A metà del programma il maestro ci propone la sonata 1959 di suo padre Eliodoro Sollima, morto nel 2000, di cui nell'intervista iniziale ci ha raccontato la storia, ossia che lui stesso scoprì questo spartito tra le carte del padre quando era ancora vivo e seppe che l'aveva composto per un concorso a cattedra ma lo considerava 'munnizza'. Ebbene il figlio lo ha eseguito poi a Parigi e ovunque e lo ha fatto incidere.

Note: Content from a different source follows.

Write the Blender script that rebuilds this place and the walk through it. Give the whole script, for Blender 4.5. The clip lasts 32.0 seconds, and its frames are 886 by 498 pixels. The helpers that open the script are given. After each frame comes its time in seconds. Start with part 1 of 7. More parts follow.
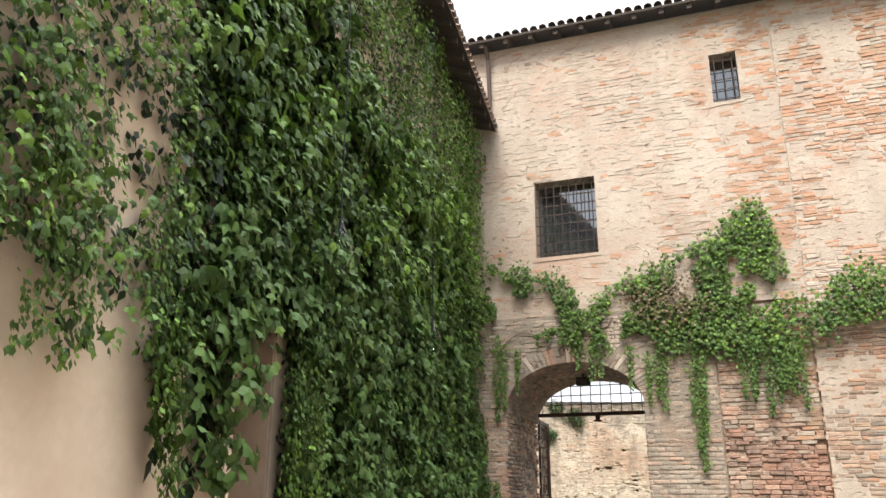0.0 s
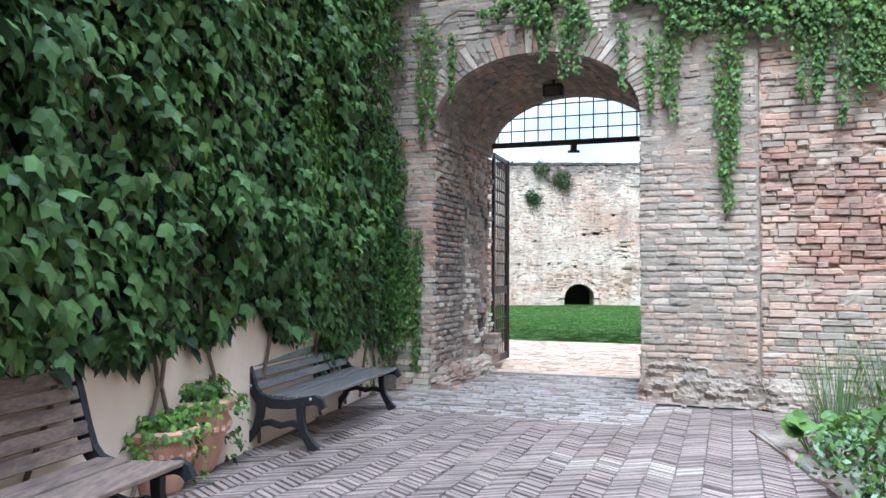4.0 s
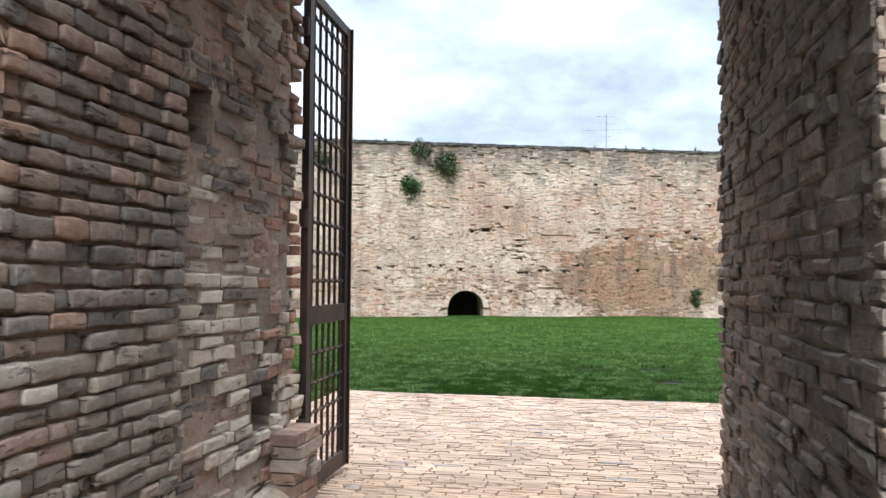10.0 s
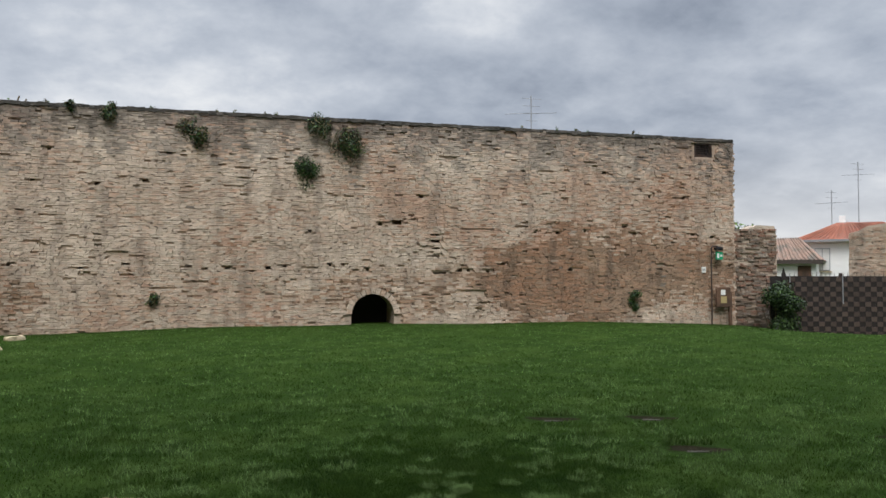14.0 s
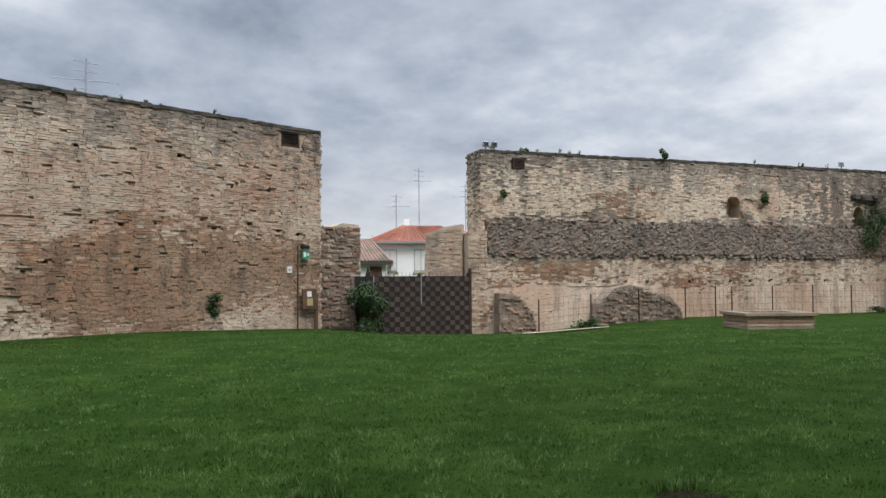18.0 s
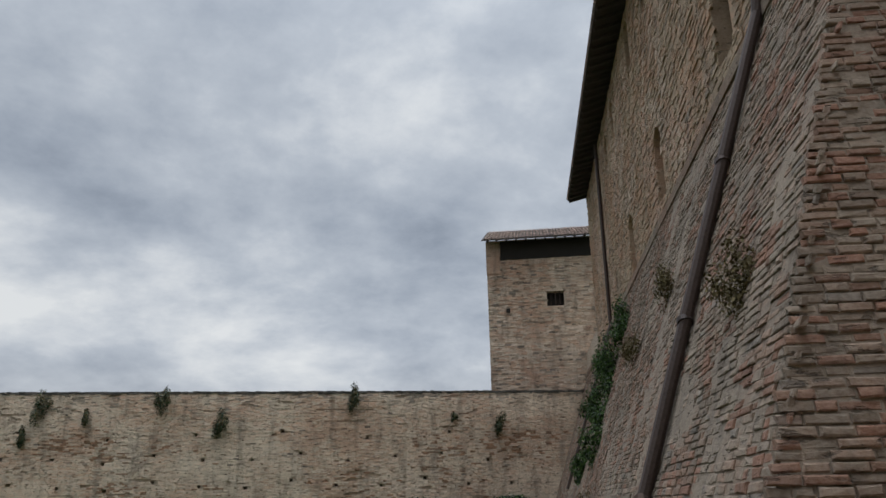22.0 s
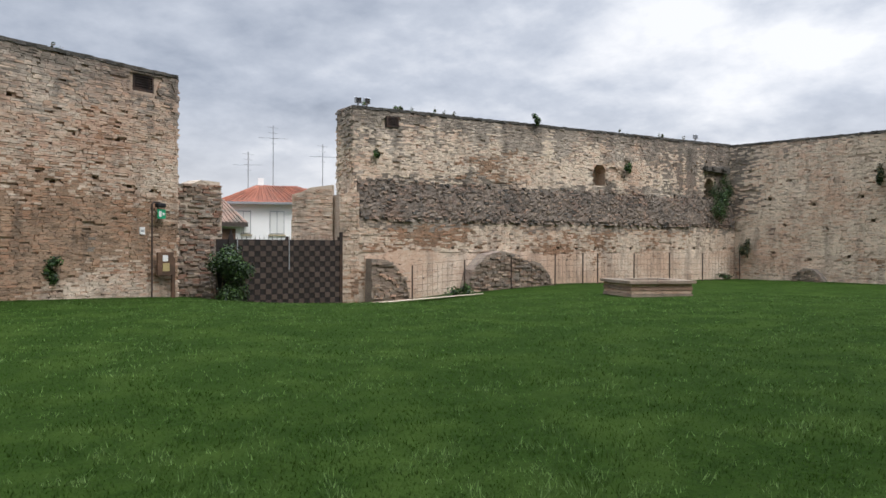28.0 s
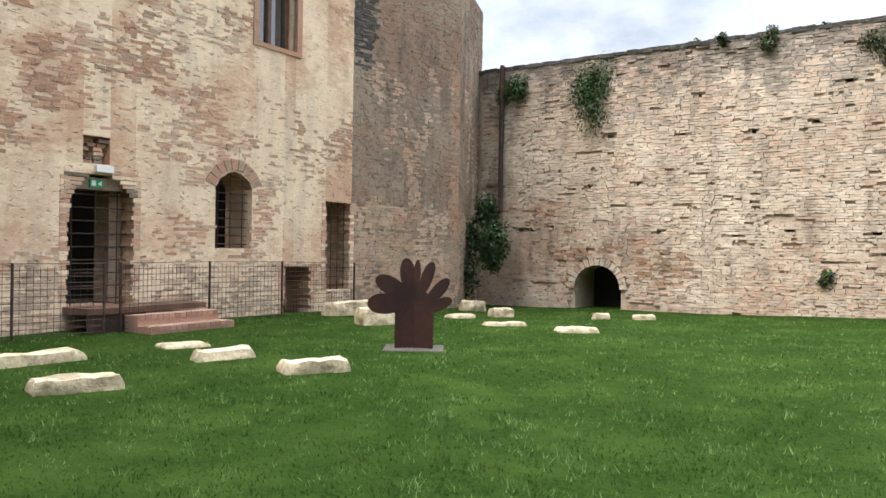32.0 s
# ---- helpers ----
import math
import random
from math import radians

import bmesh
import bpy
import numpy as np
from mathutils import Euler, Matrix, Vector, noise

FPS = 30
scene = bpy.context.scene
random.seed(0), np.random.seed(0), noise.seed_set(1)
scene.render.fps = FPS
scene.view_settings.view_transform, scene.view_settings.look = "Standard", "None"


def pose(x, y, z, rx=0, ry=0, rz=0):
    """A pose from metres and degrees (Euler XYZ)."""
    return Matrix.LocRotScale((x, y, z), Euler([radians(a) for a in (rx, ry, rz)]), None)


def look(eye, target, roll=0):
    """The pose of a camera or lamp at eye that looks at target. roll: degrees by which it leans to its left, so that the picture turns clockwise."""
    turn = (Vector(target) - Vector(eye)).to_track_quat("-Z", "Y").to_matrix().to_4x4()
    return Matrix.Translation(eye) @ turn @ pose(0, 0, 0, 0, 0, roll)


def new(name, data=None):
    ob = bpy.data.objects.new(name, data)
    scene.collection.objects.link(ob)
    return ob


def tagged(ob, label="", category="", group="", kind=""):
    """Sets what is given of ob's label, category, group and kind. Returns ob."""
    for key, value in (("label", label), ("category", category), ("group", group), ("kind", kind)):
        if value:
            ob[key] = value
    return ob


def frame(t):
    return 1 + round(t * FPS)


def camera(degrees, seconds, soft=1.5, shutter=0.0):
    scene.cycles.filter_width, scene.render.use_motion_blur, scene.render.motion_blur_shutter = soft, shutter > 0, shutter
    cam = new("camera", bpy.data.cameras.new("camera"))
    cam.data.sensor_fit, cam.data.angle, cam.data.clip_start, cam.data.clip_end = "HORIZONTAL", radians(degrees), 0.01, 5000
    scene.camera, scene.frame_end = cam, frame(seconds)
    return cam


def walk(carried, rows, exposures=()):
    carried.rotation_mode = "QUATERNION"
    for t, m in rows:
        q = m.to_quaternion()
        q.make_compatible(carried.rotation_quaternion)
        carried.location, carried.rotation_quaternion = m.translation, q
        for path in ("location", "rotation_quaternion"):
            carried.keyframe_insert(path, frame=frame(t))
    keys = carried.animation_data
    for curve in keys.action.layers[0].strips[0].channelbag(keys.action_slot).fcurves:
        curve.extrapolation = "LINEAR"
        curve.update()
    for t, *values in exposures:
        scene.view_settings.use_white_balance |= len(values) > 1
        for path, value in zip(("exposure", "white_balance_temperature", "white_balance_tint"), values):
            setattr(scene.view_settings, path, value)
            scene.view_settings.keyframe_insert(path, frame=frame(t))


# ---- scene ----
cam = camera(58.3, 32.0, 1.55)
PATH = [
    (0, (0.002, 0.006, 1.683), (-0.000, 1.910, 2.294), 0.15),
    (0.5, (0.181, 0.680, 1.601), (0.183, 2.609, 2.128), 0.21),
    (1, (0.374, 1.375, 1.529), (0.374, 3.329, 1.956), 0.31),
    (1.5, (0.564, 2.079, 1.500), (0.546, 4.069, 1.695), 0.45),
    (2, (0.724, 2.689, 1.488), (0.712, 4.687, 1.559), 0.31),
    (2.5, (0.858, 3.335, 1.449), (0.852, 5.334, 1.518), 0.20),
    (4.5, (1.464, 5.907, 1.504), (1.478, 7.906, 1.568), 0.35),
    (5, (1.600, 6.522, 1.515), (1.748, 8.516, 1.584), 0.14),
    (5.5, (1.705, 7.187, 1.519), (2.033, 9.159, 1.589), 0.18),
    (6, (1.723, 7.814, 1.505), (2.079, 9.781, 1.574), 0.28),
    (6.5, (1.844, 8.488, 1.522), (2.193, 10.456, 1.589), 0.33),
    (7, (1.846, 9.127, 1.532), (2.189, 11.096, 1.601), 0.45),
    (7.5, (1.874, 9.744, 1.532), (2.211, 11.714, 1.603), 0.47),
    (8, (1.932, 10.363, 1.541), (2.263, 12.334, 1.611), 0.74),
    (8.5, (1.995, 10.986, 1.523), (2.319, 12.958, 1.597), 0.43),
    (9, (2.067, 11.631, 1.523), (2.388, 13.604, 1.597), 0.36),
    (9.5, (2.149, 12.246, 1.509), (2.463, 14.220, 1.585), 0.40),
    (10, (2.258, 12.872, 1.495), (2.564, 14.847, 1.572), 0.40),
    (10.5, (2.379, 13.477, 1.492), (2.684, 15.452, 1.572), 0.36),
    (11, (2.507, 14.091, 1.472), (2.821, 16.064, 1.555), 0.25),
    (11.5, (2.625, 14.771, 1.455), (2.947, 16.743, 1.542), 0.15),
    (12, (2.788, 15.435, 1.441), (3.120, 17.405, 1.530), 0.16),
    (12.5, (2.890, 16.050, 1.453), (3.242, 18.017, 1.540), 0.23),
    (13, (3.025, 16.658, 1.480), (3.422, 18.616, 1.565), 0.14),
    (13.5, (3.190, 17.246, 1.502), (3.644, 19.192, 1.584), 0.07),
    (15.5, (3.873, 18.911, 1.504), (4.625, 20.763, 1.588), 0.20),
    (16, (4.024, 19.468, 1.502), (4.875, 21.276, 1.586), 0.13),
    (16.5, (4.198, 20.052, 1.497), (5.197, 21.783, 1.581), 0.02),
    (17, (4.314, 20.545, 1.491), (5.417, 22.212, 1.575), -0.05),
    (17.5, (4.420, 20.967, 1.481), (5.622, 22.563, 1.565), -0.08),
    (18, (4.599, 21.387, 1.482), (6.039, 22.772, 1.565), -0.41),
    (18.5, (4.752, 21.766, 1.496), (6.444, 22.829, 1.576), -0.63),
    (19, (4.891, 22.096, 1.502), (6.762, 22.801, 1.575), -0.79),
    (19.5, (5.028, 22.389, 1.500), (7.001, 22.709, 1.564), -0.97),
    (20, (5.117, 22.621, 1.491), (7.115, 22.542, 1.546), -1.02),
    (20.5, (5.175, 22.735, 1.482), (7.119, 22.265, 1.529), -1.17),
    (21, (5.142, 22.710, 1.494), (7.006, 21.987, 1.545), -0.94),
    (21.5, (5.121, 22.711, 1.508), (6.952, 21.943, 1.744), -0.93),
    (22, (5.113, 22.710, 1.514), (6.863, 21.962, 2.129), -1.17),
    (22.5, (5.101, 22.709, 1.534), (6.732, 22.004, 2.451), -0.88),
    (23, (5.122, 22.727, 1.514), (6.733, 22.024, 2.469), -1.03),
    (23.5, (5.142, 22.743, 1.501), (6.856, 22.000, 2.215), -0.96),
    (24, (5.149, 22.741, 1.501), (6.939, 21.974, 1.957), -0.84),
    (24.5, (5.163, 22.763, 1.496), (6.994, 21.985, 1.699), -0.96),
    (26.5, (5.127, 23.413, 1.520), (7.121, 23.570, 1.501), -0.18),
    (27, (5.099, 23.451, 1.511), (7.056, 23.861, 1.497), -0.15),
    (27.5, (5.078, 23.486, 1.511), (6.951, 24.189, 1.500), 0.07),
    (28, (5.043, 23.536, 1.515), (6.735, 24.603, 1.507), 0.20),
    (28.5, (4.943, 23.585, 1.509), (6.382, 24.974, 1.507), 0.37),
    (29, (4.874, 23.655, 1.494), (6.003, 25.306, 1.495), 0.71),
    (29.5, (4.848, 23.733, 1.495), (5.614, 25.581, 1.494), 0.82),
    (30, (4.835, 23.781, 1.503), (5.212, 25.745, 1.499), 0.80),
    (30.5, (4.825, 23.787, 1.511), (4.796, 25.787, 1.510), 0.72),
    (31, (4.816, 23.789, 1.516), (4.383, 25.741, 1.512), 0.79),
    (31.5, (4.788, 23.791, 1.508), (3.969, 25.615, 1.504), 0.84),
    (32, (4.713, 23.761, 1.506), (3.547, 25.386, 1.500), 0.91),
]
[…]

Nell'ultima parte del programma è prevista la canzone Angel di Jimy Hendrix, il Concert Etude op. 10 n. 4 di Bernhard Cossmann (altro musicista, questa volta ottocentesco, per me sconosciuto!), quindi una pazzesca versione al violoncello di un pezzo heavy metal degli Slayer dal titolo Raining blood, con cui - come dice Sollima - fa urlare il violoncello sulla base di un arrangiamento che ha scritto in treno.
Al termine del programma, il maestro non si fa pregare per concedere il bis e torna sul palco per ben tre volte, la prima con un assaggio del Fandango di Boccherini, la seconda con una sua composizione (o almeno così crediamo!), la terza con un brano di Francesco Corbetta, un compositore e chitarrista seicentesco che questa volta lo stesso Sollima ammette essere sconosciuto (così almeno mi sento meno ignorante!).
Come abbiamo già avuto modo di apprezzare in altre circostanze, la forza di Sollima sta da un lato nella sua umiltà e affabilità che diventano strumento di comunicazione e di relazione con il pubblico, dall'altro nella sua straordinaria maestria di musicista, capace di farsi tutt'uno con il suo strumento, suonando non solo con le mani e l'archetto ma con tutto il corpo, e utilizzando tutte le parti e i modi - anche quelli meno canonici - per far suonare il violoncello. È anche impressionante il fatto che Sollima non abbia praticamente mai bisogno di spartito, immergendosi in ogni composizione come se non avesse mai suonato nient'altro, e conferendo a ogni esecuzione un'interpretazione unica e riconoscibile.